Tuzla Ermeni Yetimhanesi’nde taşeron yıkımı durdurdu: Burada yetim hakkı var

Kamp Armen olarak bilinen Tuzla Ermeni Yetimhanesi’nde yapılan tüm kampanya ve çağrılara rağmen yıkım başladı. Bu sabah saatlerinde iş makineleri yetimhanenin önüne gelerek binanın duvarlarını yıktı.

Nice kimsesiz çocuğun emeği ile inşa edilen, Hrant Dink’in kayıp cenneti ya da kendi tabiriyle "Atlantis Uygarlığı"nın yerine lüks villalar yapılması planlanıyor.

DAYANIŞMA ÇAĞRISI
Yıkımın başlaması üzerine HDP’nin İstanbul milletvekili adayı Garo Paylan da Tuzla’ya gelerek iş makinalarının çalışmalarını durdurmaya çalıştı. Evrensel’e demeç veren Paylan dayanışma çağrısında bulunarak “Yetimhanenin büyük bir bölümü ayakta. Burada direniyoruz. Polis çağırdılar. Bizi polis zoruyla çıkaracaklar. Haklarımızı ve çocuk emeğini korumak için buradayız. Destek bekliyoruz. Destek gelir ve direnirsek yıkımı engelleyebiliriz” dedi.

TAŞERON: YETİM HAKKI VAR
Paylan ile yurttaşların çabalarıyla iş makinalarının öğle saatlerinde yıkıma ara verdiği belirtiliyor. Paylan, Twitter hesabından yaptığı açıklamada ise yıkımı üstlenen taşeronun binanın mazisi hakkında bilgilendirince çalışmaları durdurduğunu anlattı. Taşeronun "Burada yetim hakkı var, benim de çocuğum var, yıkmam" dediğini aktaran Paylan, nöbeti sürdüreceklerini söyledi.
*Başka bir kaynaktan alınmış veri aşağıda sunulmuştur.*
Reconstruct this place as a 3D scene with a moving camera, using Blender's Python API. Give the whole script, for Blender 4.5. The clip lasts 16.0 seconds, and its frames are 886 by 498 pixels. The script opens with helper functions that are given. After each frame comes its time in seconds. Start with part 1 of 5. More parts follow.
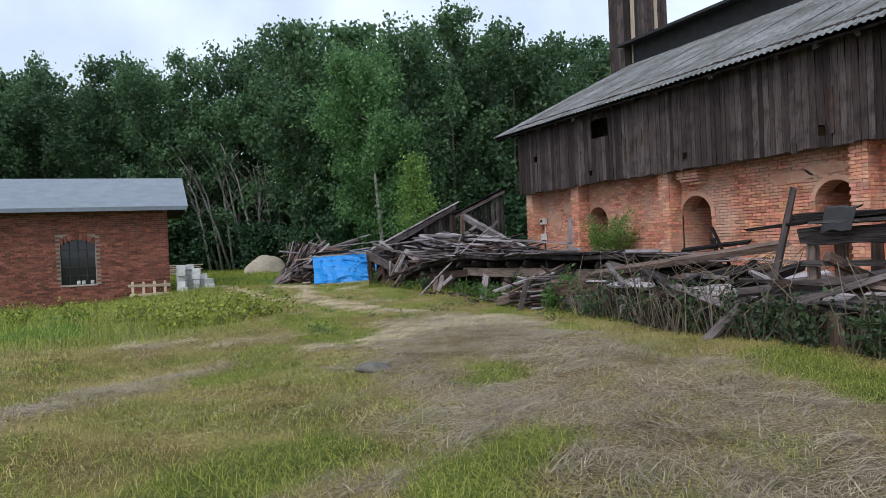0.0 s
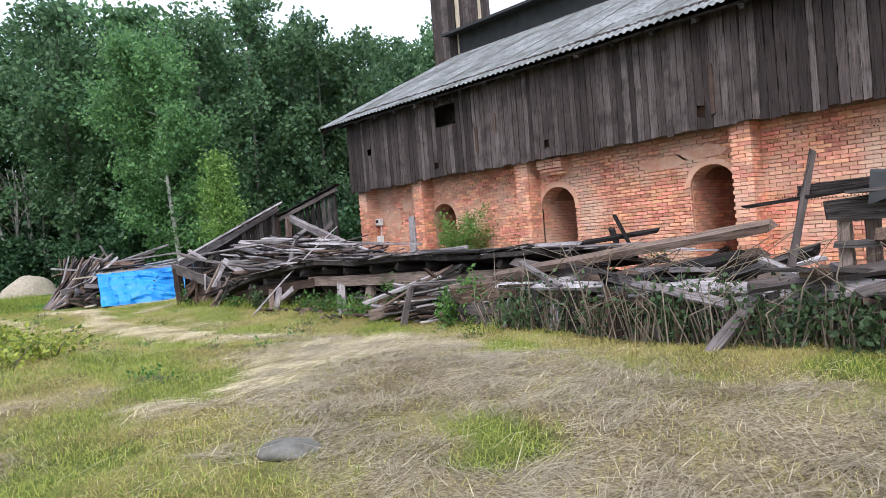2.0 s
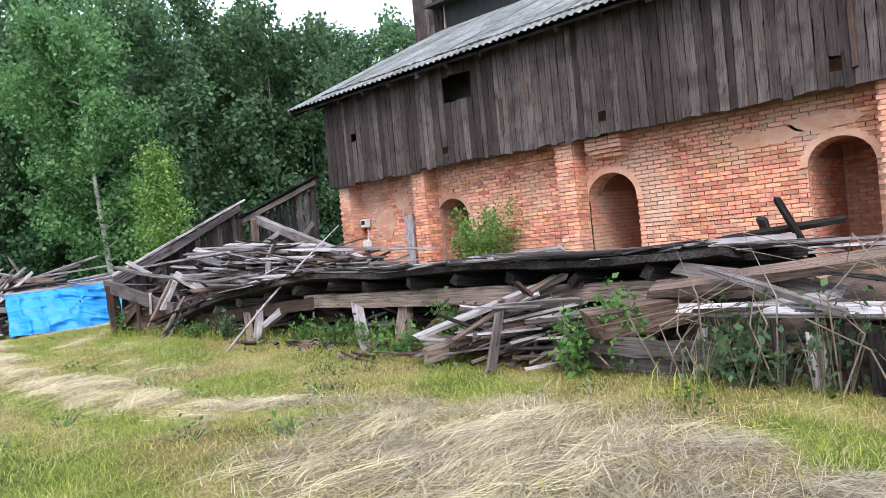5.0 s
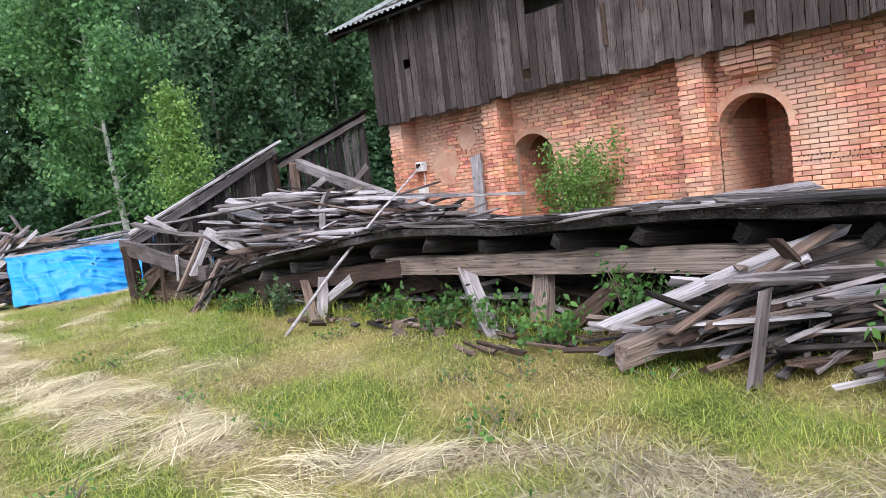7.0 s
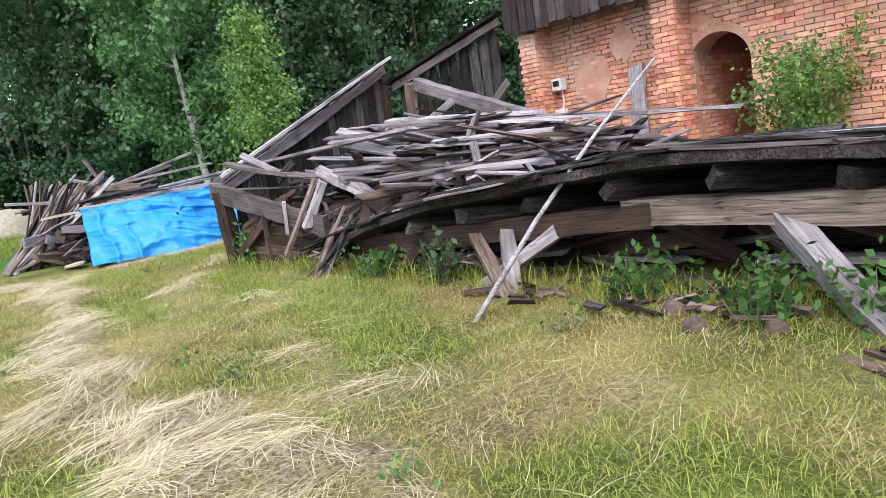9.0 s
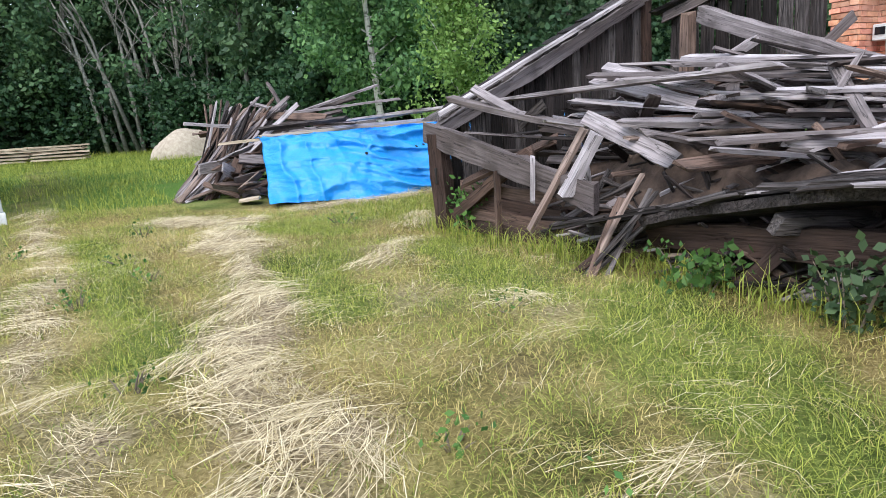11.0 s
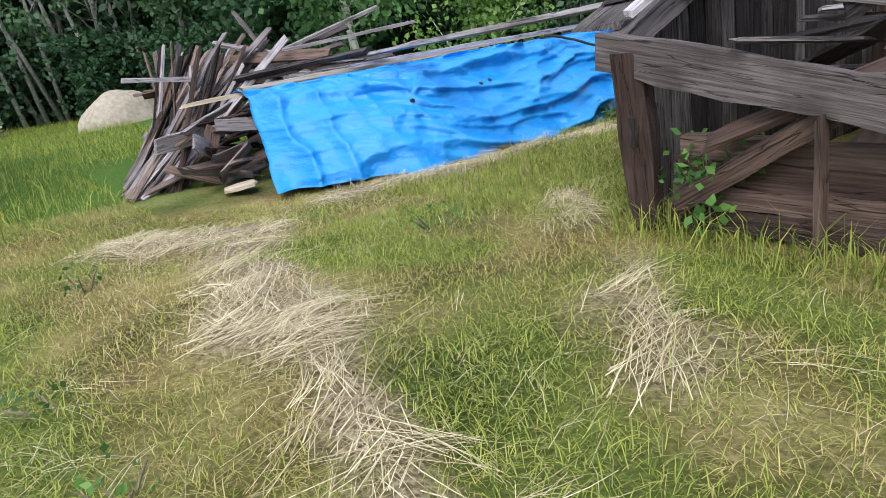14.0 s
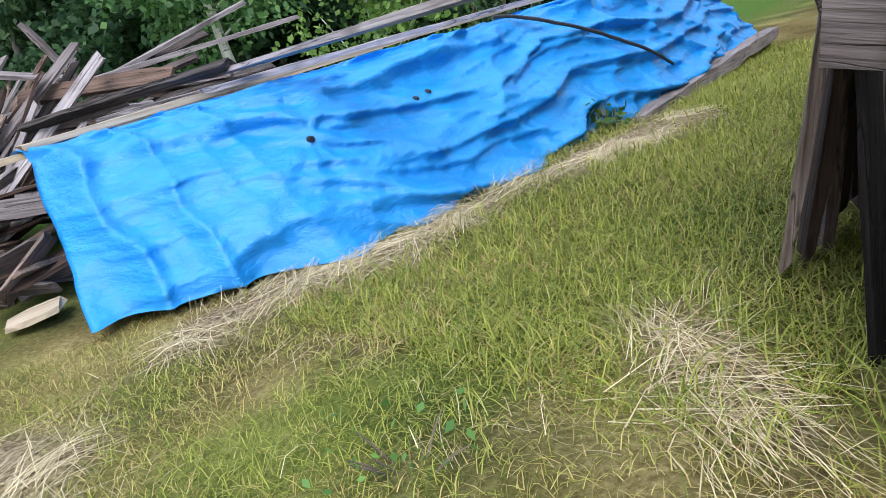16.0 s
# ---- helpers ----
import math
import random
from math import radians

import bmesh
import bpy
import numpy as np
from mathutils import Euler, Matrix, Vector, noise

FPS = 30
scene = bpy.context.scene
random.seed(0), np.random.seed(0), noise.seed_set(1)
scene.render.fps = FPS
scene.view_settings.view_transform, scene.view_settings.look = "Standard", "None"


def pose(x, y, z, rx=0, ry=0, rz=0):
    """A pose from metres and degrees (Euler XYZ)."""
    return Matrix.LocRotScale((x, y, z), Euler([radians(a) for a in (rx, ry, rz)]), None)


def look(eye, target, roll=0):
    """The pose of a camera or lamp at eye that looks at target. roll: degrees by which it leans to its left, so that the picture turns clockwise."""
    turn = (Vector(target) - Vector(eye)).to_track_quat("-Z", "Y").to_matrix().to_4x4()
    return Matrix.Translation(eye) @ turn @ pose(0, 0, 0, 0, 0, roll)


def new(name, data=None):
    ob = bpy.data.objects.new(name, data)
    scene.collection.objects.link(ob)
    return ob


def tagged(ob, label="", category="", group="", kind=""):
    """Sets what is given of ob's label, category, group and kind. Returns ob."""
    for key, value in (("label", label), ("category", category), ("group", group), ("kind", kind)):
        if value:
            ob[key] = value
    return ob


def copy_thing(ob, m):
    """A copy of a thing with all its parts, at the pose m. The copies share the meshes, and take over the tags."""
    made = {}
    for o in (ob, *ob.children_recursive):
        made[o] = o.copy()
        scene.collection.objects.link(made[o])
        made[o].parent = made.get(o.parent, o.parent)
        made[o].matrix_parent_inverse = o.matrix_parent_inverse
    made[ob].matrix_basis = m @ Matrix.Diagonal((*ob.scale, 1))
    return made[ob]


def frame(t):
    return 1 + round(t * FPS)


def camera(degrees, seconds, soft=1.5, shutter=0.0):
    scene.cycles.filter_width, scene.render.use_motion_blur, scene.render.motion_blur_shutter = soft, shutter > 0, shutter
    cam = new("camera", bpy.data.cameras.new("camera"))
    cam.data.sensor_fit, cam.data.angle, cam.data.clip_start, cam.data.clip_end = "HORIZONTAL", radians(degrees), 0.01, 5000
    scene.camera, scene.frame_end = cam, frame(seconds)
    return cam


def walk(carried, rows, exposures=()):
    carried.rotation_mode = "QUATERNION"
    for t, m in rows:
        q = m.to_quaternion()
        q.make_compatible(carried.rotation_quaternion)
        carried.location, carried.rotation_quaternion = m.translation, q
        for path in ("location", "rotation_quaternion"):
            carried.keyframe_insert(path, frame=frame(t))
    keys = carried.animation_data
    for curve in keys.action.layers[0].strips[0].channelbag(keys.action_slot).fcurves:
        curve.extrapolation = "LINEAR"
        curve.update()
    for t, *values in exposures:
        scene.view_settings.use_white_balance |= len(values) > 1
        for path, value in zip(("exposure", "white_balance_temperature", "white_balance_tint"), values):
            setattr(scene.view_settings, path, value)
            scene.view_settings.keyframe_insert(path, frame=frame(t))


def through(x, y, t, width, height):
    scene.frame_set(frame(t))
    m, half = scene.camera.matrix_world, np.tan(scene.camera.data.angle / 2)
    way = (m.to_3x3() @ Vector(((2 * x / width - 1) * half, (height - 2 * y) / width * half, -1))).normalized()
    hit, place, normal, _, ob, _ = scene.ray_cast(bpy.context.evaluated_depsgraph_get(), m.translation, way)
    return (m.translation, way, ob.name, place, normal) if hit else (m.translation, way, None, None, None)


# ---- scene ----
cam = camera(63.8, 16.0, soft=0.7)
METRES, EYE, TILT, LEAN, TURN = 24.0, 1.3, -0.3, 2.4, -25.1
ROWS = [
    (0.0, 0.0, 0.0, 0.0, 0.0, -0.0, 0.0),
    (0.5, -0.0096, 0.0331, -0.0019, -2.08, 0.09, 1.87),
    (1.0, -0.0221, 0.0626, -0.0031, -8.71, 0.27, -0.09),
    (1.5, -0.0312, 0.0965, -0.0047, -12.03, 0.47, 2.02),
    (2.0, -0.0434, 0.1271, -0.0038, -16.62, 0.32, 2.35),
    (2.5, -0.0485, 0.1546, -0.0034, -20.59, 0.41, 3.32),
    (3.0, -0.0551, 0.1871, -0.0032, -20.75, 0.76, 3.68),
    (3.5, -0.0587, 0.218, -0.0032, -20.64, 0.93, 3.48),
    (6.0, -0.0627, 0.3765, 0.0002, -22.0, 0.5, 3.41),
    (6.5, -0.0654, 0.4086, 0.0008, -20.0, -0.39, 3.32),
    (7.0, -0.0693, 0.4393, 0.0016, -20.59, -3.32, 4.39),
    (7.5, -0.073, 0.4729, 0.0017, -20.89, -5.85, 5.69),
    (8.0, -0.082, 0.5028, 0.0023, -20.2, -6.43, 5.82),
    (8.5, -0.0856, 0.5347, 0.0007, -17.63, -6.86, 6.32),
    (11.0, -0.1232, 0.6788, -0.0, -3.68, -10.72, 0.9),
    (11.5, -0.1382, 0.7052, -0.0022, 1.78, -9.58, 0.15),
    (12.0, -0.1483, 0.7292, -0.0031, 1.71, -9.32, 0.38),
    (12.5, -0.1596, 0.756, -0.0026, 0.51, -10.5, 1.78),
    (13.0, -0.1688, 0.783, -0.0036, -5.14, -13.83, 5.4),
    (13.5, -0.1741, 0.8132, -0.002, -6.79, -15.23, 6.32),
    (14.0, -0.1778, 0.8436, -0.0033, -8.74, -15.87, 5.59),
    (14.5, -0.178, 0.8744, -0.0033, -9.42, -16.09, 5.49),
    (15.0, -0.1766, 0.9057, -0.0035, -10.21, -16.31, 6.22),
    (15.5, -0.1723, 0.9369, -0.003, -14.75, -16.83, 9.04),
    (16.0, -0.1638, 0.9703, -0.0031, -17.57, -17.31, 10.6),
]
walk(cam, [(t, pose(0, 0, EYE, TILT, LEAN, TURN) @ pose(METRES * x, METRES * y, METRES * z, 90 + pitch, roll, yaw)) for t, x, y, z, yaw, pitch, roll in ROWS],
     exposures=[(0.0, 0.05), (0.2, 0.2), (0.5, 0.65), (0.8, 0.45), (1.0, 0.42), (1.3, 0.7), (1.5, 0.85), (2.0, 0.9), (2.5, 1.0), (3.5, 1.12), (7.0, 1.15), (11.0, 1.08), (12.5, 0.93), (13.5, 0.85), (16.0, 0.93)])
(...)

Paylan ayrıca polis zoru kullanılmasından endişe duyduklarını da sözlerine ekledi.

Ermeni toplumunun devlet tarafından el konan mülkleri arasında, sembolik anlamı en güçlü olan yerlerden biri olan kamp, 1915 sonrasında Anadolu’da Ermeni okulu kalmayınca İstanbul’un yollarını tutan, yoksul Ermeni çocuklarına yuva olmuştu. 

Kamp Aralarında Hrant Dink, Rakel Dink ve milletvekili Erol Dora’nın da bulunduğu, yaklaşık 1500 çocuğa ev sahipliği yapmıştı.